Courage and faith (not religion, and not a To Do list) — indeed those are the keys to a fulfilling life because they acknowledge that we're not in control. But I need reminding of the All. The. Time. So thanks for this stirring piece.
My comments mirror yours on this one, Jan.
And one extra...Julia, I laughed at the listicles/testicle part. That was a thing going around on Medium several years ago. Every time I wrote the word listicle, auto-correct would suggest a correction to the word testicle 😁😁 Thanks for rehashing that memory. It made me smile.
Hell. I thought I was being original. Outsmarted by spell check!!
Hahaha spell check tries to outsmart everyone 😁
Yeah, I hit 72 this year and over the course of last year spent a significant amount of money hiring and expert to help me solve a problem I was having organizing the 50K family pictures (three generations of prolific photographers in my family have left me with a treasure trove). It was the best money I've spent in awhile.
This gentleman helped me untied the Gordian Knot mess that I had made of my Lightroom database and showed me how to quickly and easily keep the knots at at bay!
Just yesterday, I bought a package of tutorials for Photoshop (I've been using it off and on for 30 years) and in the fourth video I watched, I learned some tricks that I didn't know existed! Again, it was life changing! I was making things WAY to hard.
I guess my point is that unless you are willing to learn EVERY day and search for and find good coaching when you're struggling, you're gonna slowly fade into mediocrity.
This really underscores what @Leo Notenboom has to say about tech and older folks. Tech, as with anything, takes time to learn how to do it. I have plenty of that ahead of me and I can get terribly irritated at myself for not understanding it. That deserves its own article. I love this, Warren.

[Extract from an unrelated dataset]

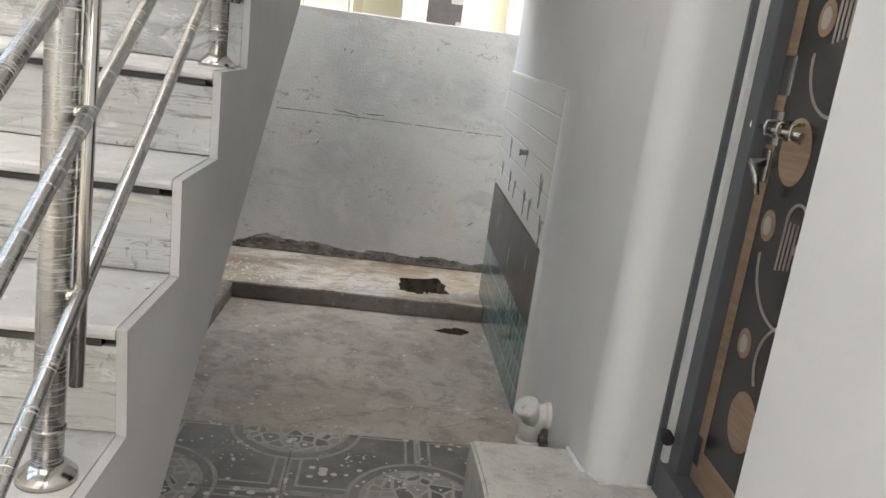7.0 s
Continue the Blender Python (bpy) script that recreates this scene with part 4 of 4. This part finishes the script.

OK, I'll admit it, I'm a sucker for a good listicle, but not for the reasons you're railing against. In my ongoing reading for my 7 Takeaways (which, I suppose, it a listicle of sort every week), I often find "nuggets" of wisdom in amongst the lists. In no way do I conflate them with X-step programs to do a thing or solve a problem, but rather a compact and concise way of expressing a collection of related concepts in an more readily consumable form. Some people hate the form, some people (👋🏻) like them. Let's not conflate the presentation format (list) with the information being presented (live forever, stay young and sexy, get that job, yadda yadda). It doesn't have to be a listicle to be bull💩.
😀
Your seven nuggets isn't at all what I get irritated by, which you know, Leo. Your points are well -taken. What used to get my goat over on Medium were the listicles which offered a complete life fix if we only did..... Every so often I do get some nugget but I stopped reading them after too much plagiarism and too many bad lists. I'll read yours (trusted source) but your point is taken. Probably my favorite bad listicle was very good science misinterpreted: the stages of grief, which people unfairly interpreted to be linear. Since you have gone through this recently you know precisely what I mean. Great value in Kubler-Ross' work, but people were unwilling to understand the fluid nature of the stages, which continue for the rest of our lives. The temptation of a listicle is that we're done when we reach the end, but when it comes to life, we often circle right back to the beginning (or middle, where we muddle for years at times). Points taken.
Listicles ARE a Venus flytrap. Some time ago I began to refuse to read anything with a number in a title claiming to explain how many ways I could plow the road to clear my life. 😂😂 Bring your own shovel!
I love that, Lou. No truer words. I'm all in for a checklist before flight, but to overhaul a life? Not exactly!